Friday, February 15, 2008

Every Girl's Crazy 'bout a Sharpedged Knife

I was just sitting down to write a scintillating post about how to sharpen a knife and all that goes with that, when I found this video for you.



If any of you have ever gotten the talk about how to use a steel in our store, you'll notice the similarity in hand movements. Like the man in the video, we also sharpen knives by hand, though we have a lot more equipment. (At some point, when I remember to take my camera to Louisville, you'll get a tour of the shop.)

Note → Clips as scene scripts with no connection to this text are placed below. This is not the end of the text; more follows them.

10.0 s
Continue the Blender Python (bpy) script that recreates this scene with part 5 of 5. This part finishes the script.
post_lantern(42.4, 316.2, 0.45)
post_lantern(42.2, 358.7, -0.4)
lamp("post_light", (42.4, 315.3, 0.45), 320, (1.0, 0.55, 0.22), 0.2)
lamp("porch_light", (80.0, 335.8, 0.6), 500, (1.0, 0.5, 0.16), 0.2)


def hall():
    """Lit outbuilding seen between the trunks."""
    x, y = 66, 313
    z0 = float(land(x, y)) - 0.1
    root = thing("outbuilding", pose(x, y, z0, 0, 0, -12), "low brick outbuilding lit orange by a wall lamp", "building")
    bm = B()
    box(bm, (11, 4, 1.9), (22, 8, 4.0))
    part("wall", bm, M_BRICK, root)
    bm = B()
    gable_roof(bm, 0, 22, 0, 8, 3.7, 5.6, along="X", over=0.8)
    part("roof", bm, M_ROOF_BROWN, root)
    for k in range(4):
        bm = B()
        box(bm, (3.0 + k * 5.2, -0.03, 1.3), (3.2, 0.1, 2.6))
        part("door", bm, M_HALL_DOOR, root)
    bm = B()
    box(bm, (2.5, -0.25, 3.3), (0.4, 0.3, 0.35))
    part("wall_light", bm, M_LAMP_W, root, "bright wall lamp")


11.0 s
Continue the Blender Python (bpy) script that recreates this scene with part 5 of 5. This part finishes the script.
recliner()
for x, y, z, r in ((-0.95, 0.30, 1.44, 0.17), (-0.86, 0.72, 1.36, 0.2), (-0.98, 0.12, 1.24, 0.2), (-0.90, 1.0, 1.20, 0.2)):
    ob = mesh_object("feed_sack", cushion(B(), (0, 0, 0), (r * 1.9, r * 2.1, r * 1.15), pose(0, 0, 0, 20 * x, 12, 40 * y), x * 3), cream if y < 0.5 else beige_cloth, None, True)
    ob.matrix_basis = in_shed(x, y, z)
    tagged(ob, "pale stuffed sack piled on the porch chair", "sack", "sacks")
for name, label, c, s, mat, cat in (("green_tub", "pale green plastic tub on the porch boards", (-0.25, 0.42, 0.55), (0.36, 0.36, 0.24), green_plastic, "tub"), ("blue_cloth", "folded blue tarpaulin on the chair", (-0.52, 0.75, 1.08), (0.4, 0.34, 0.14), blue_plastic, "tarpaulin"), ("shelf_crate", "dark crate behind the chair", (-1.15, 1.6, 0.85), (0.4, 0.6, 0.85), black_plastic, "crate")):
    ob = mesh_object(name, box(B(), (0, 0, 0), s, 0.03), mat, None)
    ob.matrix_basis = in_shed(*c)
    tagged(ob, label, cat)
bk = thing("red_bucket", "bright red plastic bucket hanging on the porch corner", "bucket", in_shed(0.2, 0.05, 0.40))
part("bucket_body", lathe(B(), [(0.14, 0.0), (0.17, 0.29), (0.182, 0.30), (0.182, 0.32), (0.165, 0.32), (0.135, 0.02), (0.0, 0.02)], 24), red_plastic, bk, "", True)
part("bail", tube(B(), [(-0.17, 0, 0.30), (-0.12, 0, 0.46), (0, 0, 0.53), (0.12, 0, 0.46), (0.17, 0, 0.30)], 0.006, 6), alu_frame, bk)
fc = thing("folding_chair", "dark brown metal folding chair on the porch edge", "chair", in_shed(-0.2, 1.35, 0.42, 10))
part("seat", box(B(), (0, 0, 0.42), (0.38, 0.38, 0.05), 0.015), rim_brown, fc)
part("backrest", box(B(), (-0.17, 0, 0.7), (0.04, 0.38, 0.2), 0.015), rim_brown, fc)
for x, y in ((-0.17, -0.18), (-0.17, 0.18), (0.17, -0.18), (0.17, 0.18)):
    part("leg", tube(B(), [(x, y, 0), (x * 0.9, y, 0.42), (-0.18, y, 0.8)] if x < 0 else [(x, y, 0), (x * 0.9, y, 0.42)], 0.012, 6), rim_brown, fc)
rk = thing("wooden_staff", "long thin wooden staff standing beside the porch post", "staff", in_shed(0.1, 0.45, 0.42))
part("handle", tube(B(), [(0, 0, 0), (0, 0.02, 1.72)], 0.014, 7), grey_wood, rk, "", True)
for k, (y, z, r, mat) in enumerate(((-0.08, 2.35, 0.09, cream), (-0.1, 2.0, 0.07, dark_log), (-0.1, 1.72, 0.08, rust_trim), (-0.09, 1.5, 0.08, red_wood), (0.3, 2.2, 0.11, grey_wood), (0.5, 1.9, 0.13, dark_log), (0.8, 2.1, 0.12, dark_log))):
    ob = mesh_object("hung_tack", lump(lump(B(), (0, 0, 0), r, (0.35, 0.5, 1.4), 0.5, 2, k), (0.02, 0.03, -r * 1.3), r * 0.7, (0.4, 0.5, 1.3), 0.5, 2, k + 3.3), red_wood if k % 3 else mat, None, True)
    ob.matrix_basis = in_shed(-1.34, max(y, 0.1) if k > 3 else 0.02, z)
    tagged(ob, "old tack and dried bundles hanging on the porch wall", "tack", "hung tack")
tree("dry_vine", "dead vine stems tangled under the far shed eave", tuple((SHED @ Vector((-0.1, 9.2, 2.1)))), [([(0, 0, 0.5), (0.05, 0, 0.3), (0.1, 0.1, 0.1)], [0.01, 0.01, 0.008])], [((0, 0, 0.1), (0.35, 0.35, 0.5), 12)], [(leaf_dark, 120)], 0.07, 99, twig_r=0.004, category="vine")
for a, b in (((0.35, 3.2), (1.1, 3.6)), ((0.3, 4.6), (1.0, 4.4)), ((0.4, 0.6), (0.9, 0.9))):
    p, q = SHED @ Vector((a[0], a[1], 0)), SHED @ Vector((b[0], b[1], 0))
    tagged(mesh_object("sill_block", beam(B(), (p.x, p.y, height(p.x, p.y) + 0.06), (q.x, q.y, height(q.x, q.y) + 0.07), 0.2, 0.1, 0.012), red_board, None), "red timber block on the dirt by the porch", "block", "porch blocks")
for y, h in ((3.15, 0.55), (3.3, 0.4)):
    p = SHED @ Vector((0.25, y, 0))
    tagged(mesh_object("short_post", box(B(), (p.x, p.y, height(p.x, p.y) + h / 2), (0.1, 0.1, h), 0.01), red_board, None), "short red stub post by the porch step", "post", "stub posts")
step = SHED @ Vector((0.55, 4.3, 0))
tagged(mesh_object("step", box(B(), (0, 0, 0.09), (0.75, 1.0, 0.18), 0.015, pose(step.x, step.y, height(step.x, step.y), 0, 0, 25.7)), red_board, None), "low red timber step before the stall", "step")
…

To summarize the video, calling it a "sharpening steel" isn't quite accurate. It really hones the edge until the knife becomes too worn and needs to have a new edge ground onto it. This is best done professionally, in general, and frequency depends on how much you use your knife. If you use a steel regularly and take good care of your knife, every year or two is sufficient.


In the meantime, remember these guidelines:

1)Remember, use your steel!

2) Use a cutting board, not the counter or a plate.
A wooden cutting board is best for your knife, though any material will work if you avoid hard surfaces like glass. Bamboo cutting boards are very fashionable at the moment, as well as being a good choice ecologically. Remember to wash it after cutting meat and poultry.

2) SAY NO TO THE DISHWASHER!
Using a dishwasher can dull your knife and damage the handle.

3)Store knives somewhere secure.

There are several options available, from blocks that sit on the counter, ones the mount on the underside of your cabinets, or ones that can sit in your gadget drawer. If those occupy too much space, you can always get an edge guard, which will protect both the blade and your hand when you reach into a crowded drawer.